During drilling for Oil and Gas, the goal is to hit the reservoir at the planned entry point and land the well correctly in the reservoir as much as possible. To achieve this goal, high-precision instruments are used to accurately navigate the well into the reservoir. This navigation process is called geo-steering.
The geo-steering tools provide a series of resistivity measurements that contain information about the formation around the well-bore. These measurements need to be processed with statistical inversion methods to produce an image of the surrounding rocks several meters away from the well-bore.

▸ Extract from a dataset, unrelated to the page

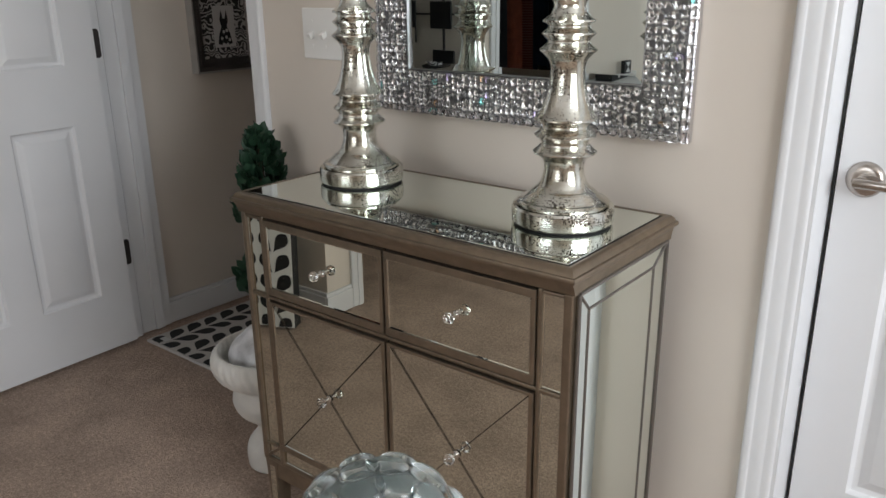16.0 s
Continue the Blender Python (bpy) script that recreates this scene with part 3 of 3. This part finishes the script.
def crystal_frame():
    rng = random.Random(3)
    spots = []

    def pitches(length, size, vary):
        """Uneven widths that fill a length exactly."""
        w = [rng.uniform(1 - vary, 1 + vary) for _ in range(max(1, round(length / size)))]
        return [x * length / sum(w) for x in w]

    def band(p0, along, across, length):
        s = 0.0
        for step in pitches(length, 0.0142, 0.24):
            c = 0.0165
            for wd in pitches(MB - 0.004 - c, 0.0150, 0.34):
                big = min(step, wd)
                spots.append((p0 + along * (s + step / 2 + rng.uniform(-0.001, 0.001)) + across * (c + wd / 2), along, big * 0.35 + step * 0.64, big * 0.35 + wd * 0.64, rng.random() < 0.36, None))
                c += wd
            s += step
        s = 0.0
        for step in pitches(length, 0.0215, 0.08):
            spots.append((p0 + along * (s + step / 2) + across * 0.0078, along, step * 0.86, 0.0150, rng.random() < 0.85, across))
            s += step

    X, Z = Vector((1, 0, 0)), Vector((0, 0, 1))
    band(Vector((MX1, 0, MZ0)), Z, -X, MZ1 - MZ0)
    band(Vector((MX0 + MB, 0, MZ0)), X, Z, MX1 - MX0 - 2 * MB)
    band(Vector((MX0, 0, MZ0)), Z, X, MZ1 - MZ0)
    band(Vector((MX0 + MB, 0, MZ1)), X, -Z, MX1 - MX0 - 2 * MB)
    rest = bmesh.new()
    made = 0
    for p, along, sl, sw, square, rim in spots:
        sx, sz = (sl, sw) if abs(along.x) > 0.5 else (sw, sl)
        depth = 0.0185
        lean = (0, 0) if rim is None else (30 * rim.z, -30 * rim.x)
        m = Matrix.Translation((p.x, -0.0172 if rim is None else -0.0185, p.z)) @ pose(0, 0, 0, lean[0] + rng.uniform(-7, 7), rng.uniform(-6, 6), lean[1] + rng.uniform(-7, 7)) @ Matrix.Diagonal((sx * 1.035, depth, sz * 1.035, 1))
        me = GEM_SQUARE if square else GEM_ROUND
        if made < 300 and p.z < 1.30 and (p.z < MZ0 + MB or p.x > 0.7):
            g = new("crystal", me)
            g.parent = wm
            g.matrix_basis = m
            made += 1
        else:
            tmp = me.copy()
            tmp.transform(m)
            rest.from_mesh(tmp)
            bpy.data.meshes.remove(tmp)
    ob = part("crystal_setting", rest, [CRYSTAL, FOIL], wm, "cut crystals set side by side")
    ob["kind"] = "stuff"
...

In this PhD work, we will provide a reproducible procedure to extract valuable information from resistivity data that can be used in a realistic drilling situation. Current inversion methods do not account for prior knowledge about the geologic environment. Our research will investigate the advantages of including geological constraints during the inversion which can result in an efficient method for the future field of geo-steering. This will provide a robust methodology for steering the drilling process and ultimately enhancing recovery from the well. That way we can reduce the total number of wells needed to deplete a reservoir while keeping the environmental impact to the minimum.
Oil and gas still play an important role in solving the worlds growing energy demand. However, with the threat of global warming, the ethical dilemma regarding research towards non-renewable energy sources is still present. On the other hand, improving the drilling efficiency and enhancing the recovery from each well drilled will result in greater socioeconomic dividends, and can further drive the development of renewable energy.